▶ _SUPPLIED DATA_
===

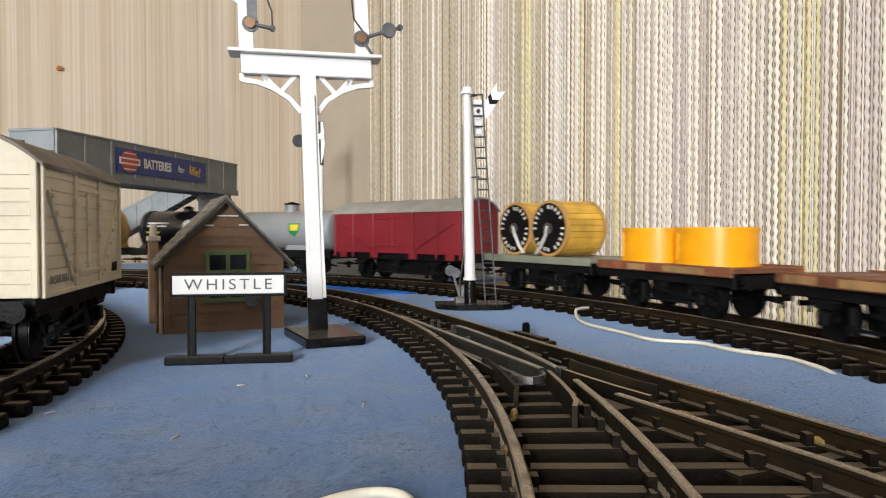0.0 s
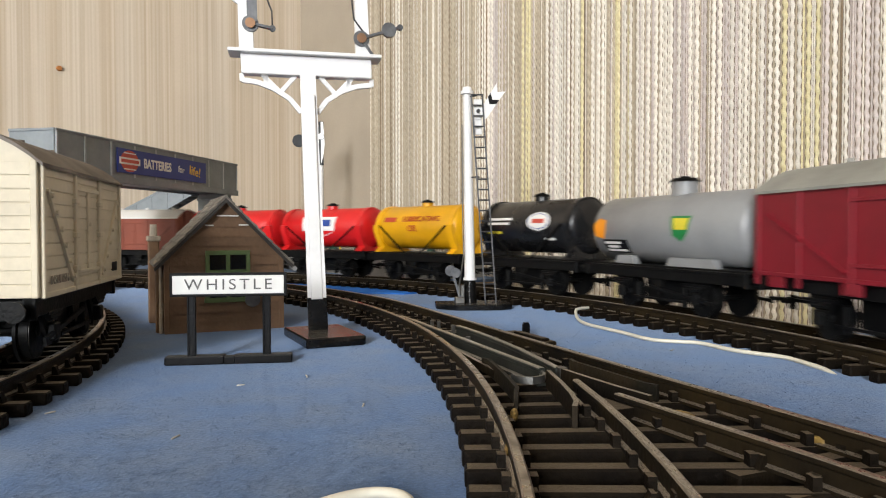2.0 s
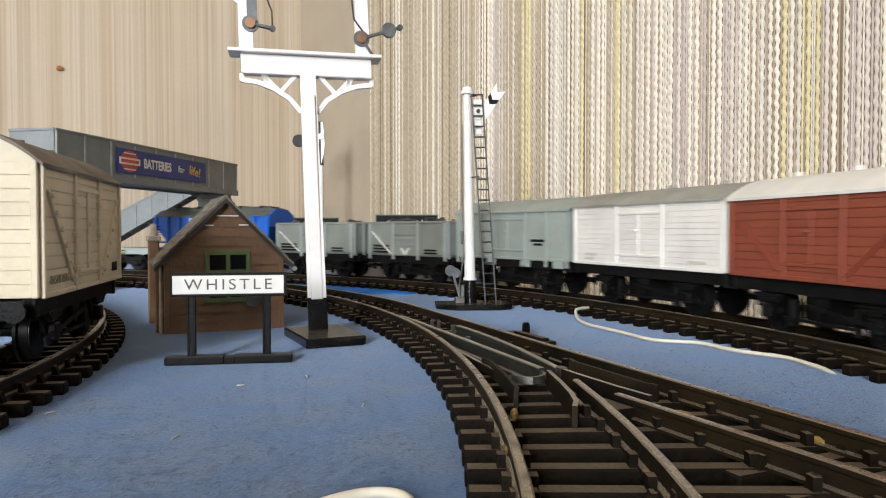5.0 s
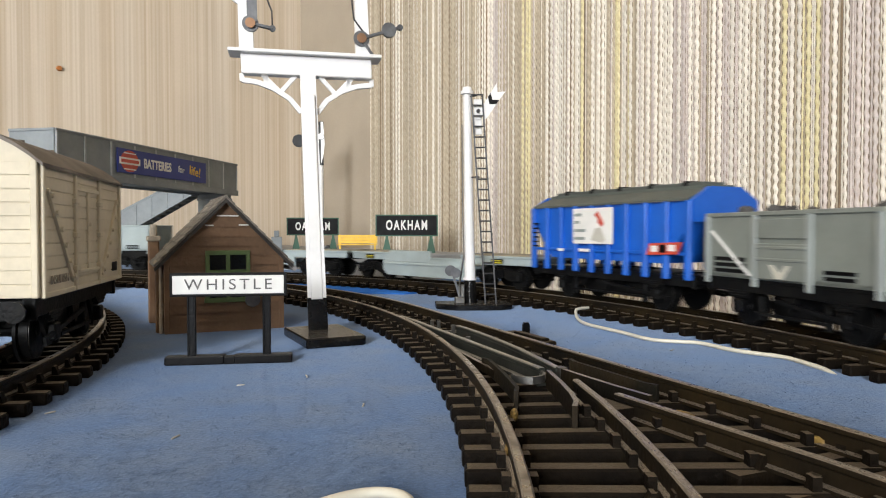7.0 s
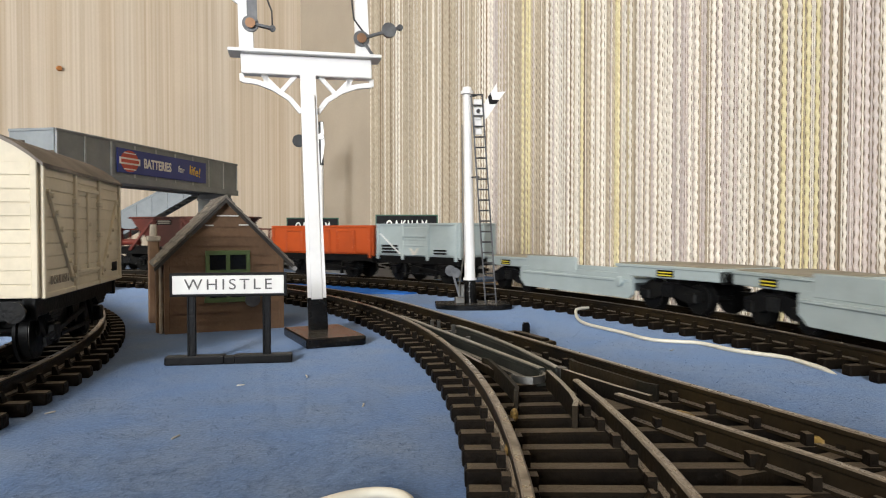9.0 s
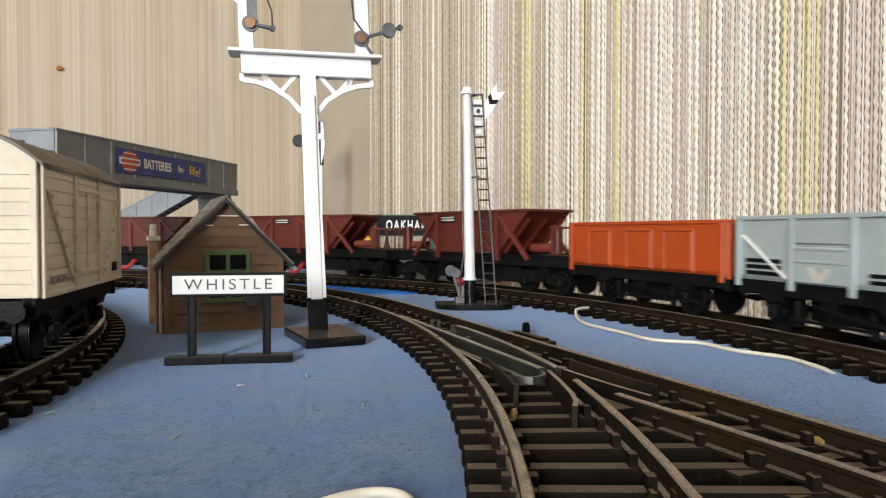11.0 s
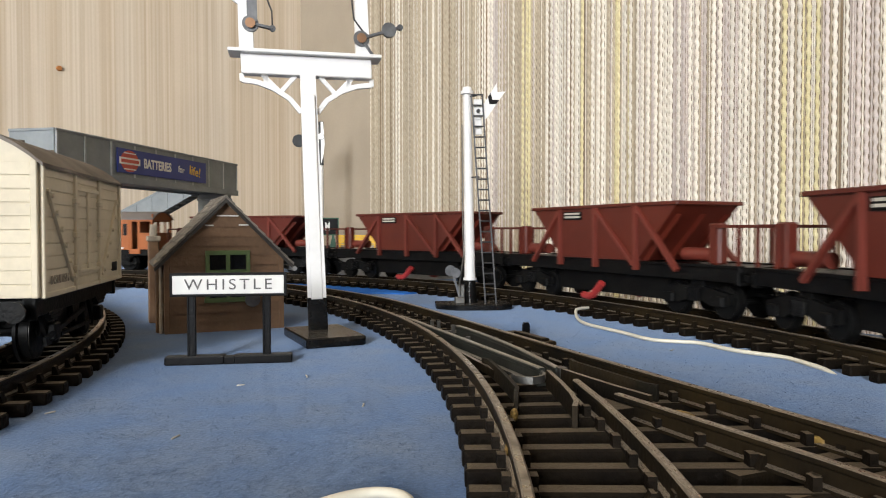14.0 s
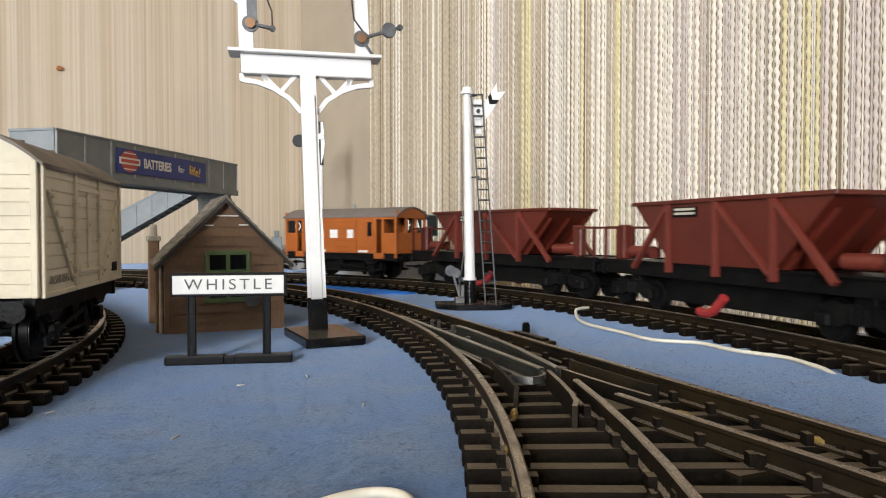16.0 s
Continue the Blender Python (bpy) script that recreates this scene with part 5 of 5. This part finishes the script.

===

Reproduce the whole listing word for word, setting aside any pictures.

▶ _TASK RESPONSE_
0.0 s
2.0 s
5.0 s
7.0 s
9.0 s
11.0 s
14.0 s
16.0 s
Continue the Blender Python (bpy) script that recreates this scene with part 5 of 5. This part finishes the script.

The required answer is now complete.